Ein Portugiese, der in der Bundesrepublik Zeuge Jehovas wurde, berichtet zum Beispiel: „Unsere Schwierigkeiten begannen, als wir voller Freude unseren Verwandten in Portugal von der Wahrheit erzählten. Meine Schwägerin war die schlimmste Gegnerin. Sofort sandte sie uns ein Buch, das von der katholischen Kirche in Portugal gegen Jehovas Zeugen geschrieben wurde. Sie warnte uns davor, durch ein Bibelstudium verrückt zu werden. Trotzdem betete ich immer zu Gott, er möchte uns den richtigen Weg zeigen. Wir gaben uns Jehova hin und ließen uns am 2. April 1975 taufen.“ Und die gegnerisch eingestellte Schwägerin? Ihre Gegnerschaft ließ allmählich nach, und später wurde sie selbst getauft und auch ihr Mann.

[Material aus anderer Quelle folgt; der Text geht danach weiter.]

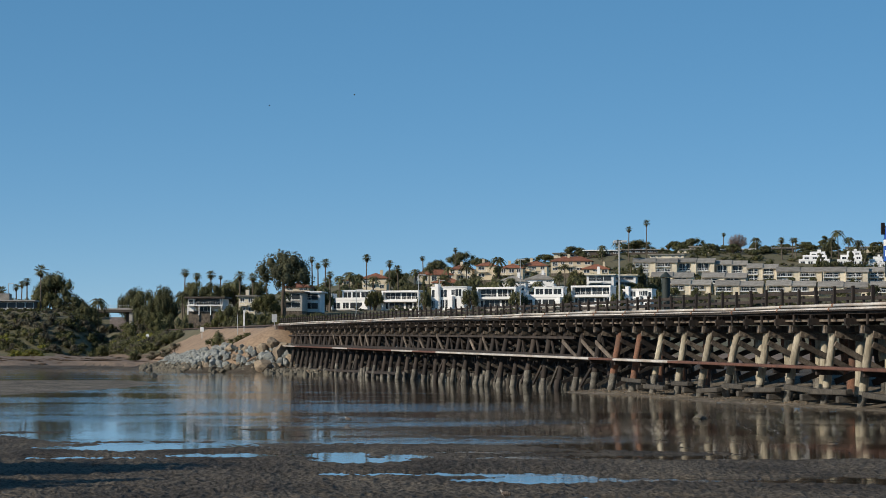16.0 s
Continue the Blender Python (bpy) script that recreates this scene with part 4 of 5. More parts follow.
def plant_all():
    rng = random.Random(11)
    # fan palms: place and height of the crown's heart, crown radius
    def palms(rows):
        for x, y, z, size, fan in rows:
            palm(x, y, gz(x, y), z, size, rng, bool(fan))

    palms((
        (*(-30.3, 610.2, 25.64), 2.0, 1), (*(-33.9, 631.3, 23.19), 1.3, 1), (*(-36.9, 652.3, 22.20), 1.2, 1), (*(-35.4, 662.2, 23.36), 1.3, 1),
        (*(-41.1, 612.3, 20.01), 1.6, 1), (*(-13.2, 647.6, 18.03), 2.4, 0), (*(13.2, 662.8, 27.29), 1.5, 1), (*(16.2, 652.0, 25.73), 1.5, 1),
        (*(20.7, 656.2, 26.42), 1.6, 1), (*(29.5, 720.7, 27.89), 0.9, 1), (*(8.0, 602.6, 18.92), 2.0, 0), (*(25.8, 619.5, 24.97), 1.6, 1),
        (*(28.2, 608.8, 24.12), 1.6, 1), (*(31.0, 598.1, 23.76), 1.6, 1),
    ))
    palms((
        (*(48.8, 635.4, 30.37), 1.1, 1), (*(47.7, 615.2, 27.71), 1.1, 1), (*(49.6, 614.8, 28.68), 1.5, 1), (*(48.2, 594.7, 24.39), 1.2, 1),
        (*(70.7, 671.8, 32.66), 1.5, 1), (*(79.5, 680.3, 31.31), 1.4, 1), (*(82.3, 679.7, 29.69), 1.4, 1), (*(65.4, 672.9, 27.52), 1.9, 0),
        (*(103.1, 747.0, 36.04), 1.1, 1), (*(141.8, 882.0, 45.79), 1.2, 1), (*(117.9, 744.1, 33.47), 1.9, 0), (*(119.9, 702.9, 33.89), 2.2, 0),
        (*(144.9, 779.5, 36.99), 2.0, 0), (*(212.4, 868.1, 54.47), 1.5, 1),
    ))
    palms((
        (*(219.6, 866.7, 57.04), 1.6, 1), (*(189.2, 801.4, 45.43), 2.0, 0), (*(201.6, 870.3, 46.97), 1.7, 0), (*(270.3, 917.9, 55.45), 1.1, 1),
        (*(274.2, 886.6, 51.85), 1.8, 0), (*(274.8, 855.9, 49.78), 1.6, 1), (*(279.1, 855.0, 49.78), 1.4, 1), (*(282.3, 859.5, 50.04), 1.4, 1),
        (*(297.8, 851.3, 53.06), 2.4, 0), (*(302.1, 850.5, 50.25), 2.0, 0), (*(306.0, 849.7, 49.08), 2.0, 0), (*(316.6, 847.6, 54.47), 1.5, 1),
        (*(295.0, 851.9, 50.01), 2.0, 0), (*(101.3, 727.0, 31.68), 1.8, 0),
    ))
    palms((
        (*(115.4, 765.0, 33.28), 1.6, 0), (*(96.6, 727.9, 30.72), 1.8, 0), (*(56.6, 633.8, 24.87), 1.6, 0), (*(68.4, 672.3, 26.64), 1.6, 0),
        (*(74.4, 681.3, 26.64), 1.6, 0), (*(174.4, 732.9, 33.87), 1.4, 0), (*(151.7, 737.4, 33.47), 1.5, 0), (*(31.2, 557.3, 17.95), 1.5, 0),
        (*(46.0, 595.2, 20.32), 1.7, 0), (*(129.2, 660.3, 26.28), 1.4, 0), (*(95.1, 626.3, 22.70), 1.5, 0), (*(75.8, 599.5, 19.04), 1.2, 0),
        (*(61.7, 602.3, 18.72), 1.2, 0),
    ))
    # broad trees: place of the crown's foot, width, height
    def grove(rows):
        for (x, y, z), w, h, kind, leaf, trunk in rows:
            g = gz(x, y)
            h = h + max(0.0, z - g)
            tree(x, y, min(g, z), w, h, kind, leaf, rng, "broad dense evergreen tree on the hillside" if kind == "dome" else "tall ragged evergreen tree between houses", trunk)

    grove((
        ((28.0, 537.5, 13.45), 13.6, 15.8, "dome", LEAF_PINE, 0.62), ((-26.0, 629.7, 14.0), 13.2, 12.4, "dome", LEAF_DARK, 0.1),
        ((-28.2, 622.0, 14.31), 7.97, 6.38, "dome", LEAF_OLIVE, 0.05), ((-22.7, 618.9, 13.64), 9.53, 5.72, "dome", LEAF_DARK, 0.05),
        ((-31.8, 651.3, 14.87), 8.33, 5.00, "dome", LEAF_DARK, 0.05), ((-38.4, 672.9, 17.32), 12.03, 3.09, "dome", LEAF_DARK, 0.05),
        ((-17.6, 607.7, 11.89), 7.81, 5.62, "dome", LEAF_DARK, 0.05), ((2.3, 746.5, 18.00), 11.5, 8.0, "dome", LEAF_DARK, 0.1),
        ((4.2, 695.1, 16.57), 12.5, 8.0, "dome", LEAF_DARK, 0.1), ((8.8, 694.2, 17.11), 10.5, 8.0, "dome", LEAF_DARK, 0.1),
        ((14.8, 642.1, 19.37), 10.00, 5.67, "dome", LEAF_DARK, 0.15), ((20.5, 641.0, 19.37), 10.00, 5.00, "dome", LEAF_DARK, 0.15),
    ))
    grove((
        ((26.2, 639.8, 19.37), 10.33, 6.33, "dome", LEAF_DARK, 0.15), ((32.8, 638.5, 18.53), 9.33, 6.67, "dome", LEAF_DARK, 0.15),
        ((26.2, 558.3, 14.30), 7.29, 4.38, "dome", LEAF_OLIVE, 0.15), ((23.2, 579.3, 13.98), 6.04, 3.32, "dome", LEAF_DARK, 0.15),
        ((156.7, 940.3, 41.70), 14.00, 6.50, "dome", LEAF_DARK, 0.2), ((134.0, 883.6, 37.36), 11.72, 4.69, "dome", LEAF_DARK, 0.2),
        ((158.3, 909.4, 39.50), 9.69, 4.84, "dome", LEAF_DARK, 0.2), ((197.5, 901.7, 44.10), 11.62, 5.33, "dome", LEAF_DARK, 0.2),
        ((230.9, 915.5, 47.47), 14.35, 5.44, "dome", LEAF_DARK, 0.1), ((257.3, 920.5, 50.20), 11.50, 4.00, "dome", LEAF_DARK, 0.2),
        ((249.2, 922.1, 49.20), 8.50, 4.00, "dome", LEAF_OLIVE, 0.2), ((275.9, 891.3, 47.98), 6.33, 3.41, "dome", LEAF_DARK, 0.1),
    ))
    grove((
        ((305.6, 911.0, 49.20), 11.00, 3.50, "dome", LEAF_DARK, 0.2), ((310.5, 899.8, 48.22), 8.91, 5.94, "tall", LEAF_DARK, 0.2),
        ((338.7, 904.4, 49.70), 12.50, 3.00, "dome", LEAF_DARK, 0.2), ((295.8, 912.9, 48.70), 12.50, 3.00, "dome", LEAF_DARK, 0.2),
        ((283.1, 833.8, 37.95), 5.96, 5.50, "tall", LEAF_DARK, 0.1), ((291.7, 822.0, 37.54), 4.98, 6.34, "tall", LEAF_DARK, 0.1),
        ((297.0, 820.9, 37.54), 4.53, 5.89, "tall", LEAF_DARK, 0.1), ((188.0, 913.7, 42.84), 9.79, 3.43, "dome", LEAF_OLIVE, 0.2),
        ((180.8, 915.1, 40.88), 10.77, 3.43, "dome", LEAF_DARK, 0.2), ((100.3, 788.3, 30.95), 12.50, 3.33, "dome", LEAF_DARK, 0.2),
        ((88.0, 790.7, 29.70), 12.50, 2.92, "dome", LEAF_DARK, 0.2), ((119.7, 703.0, 26.20), 4.88, 6.75, "tall", LEAF_OLIVE, 0.15),
    ))
    grove((
        ((145.4, 697.9, 26.20), 6.38, 5.25, "dome", LEAF_OLIVE, 0.15), ((160.9, 674.4, 24.44), 6.20, 6.56, "tall", LEAF_DARK, 0.15),
        ((81.0, 629.0, 20.20), 4.00, 5.67, "tall", LEAF_DARK, 0.15), ((94.9, 626.3, 18.53), 3.67, 6.67, "tall", LEAF_OLIVE, 0.15),
        ((-19.0, 638.5, 14.01), 8.20, 5.25, "dome", LEAF_DARK, 0.05),
    ))
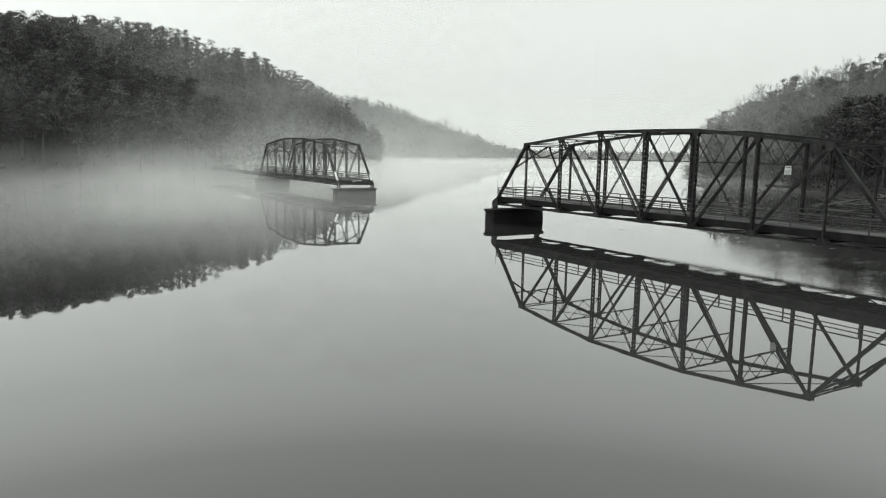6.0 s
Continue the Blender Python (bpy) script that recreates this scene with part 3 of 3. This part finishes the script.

Ein anderer Portugiese, der schon seit mehreren Jahren in der Bundesrepublik wohnt, erzählt: „Wir wurden öfter von einem Spanier besucht, der uns von der Bibel erzählte. Meine Frau und ich hörten gerne zu. Nach einigen Wochen wurde ein Bibelstudium mit uns begonnen. An diesem Studium beteiligte sich auch eine zweite portugiesische Familie. Der Spanier lud uns zu einem spanischen Kongreß nach München ein, und wir besuchten ihn auch. Dann begannen die Probleme. Die andere Familie gab das Studium auf und sagte uns, wir sollten auch aufhören, denn das sei eine Religion der Spanier und als Portugiesen hätten wir unsere Religion. Daraufhin hörte meine Frau mit dem Studium auf und drohte mir, sie würde mich verlassen und nach Portugal zurückkehren, wenn ich weiter studieren würde. Trotz des Widerstandes studierte ich weiter. Mit viel Geduld ist es mir endlich gelungen, meine Frau mit in den Königreichssaal zu nehmen. Durch die Liebe in der Versammlung taute meine Frau auf und ließ sich bereits nach einem Jahr taufen — sechs Monate nachdem ich mich hatte taufen lassen.“
Portugiesen, die zu einer genauen Erkenntnis der biblischen Wahrheit gekommen sind, freuen sich, daß unter dem Königreich Gottes ihr schönes Land von allen Ungerechtigkeiten und Problemen befreit werden wird. Dann wird der Garten Europas — sowie die ganze Erde — doch ein Paradies sein!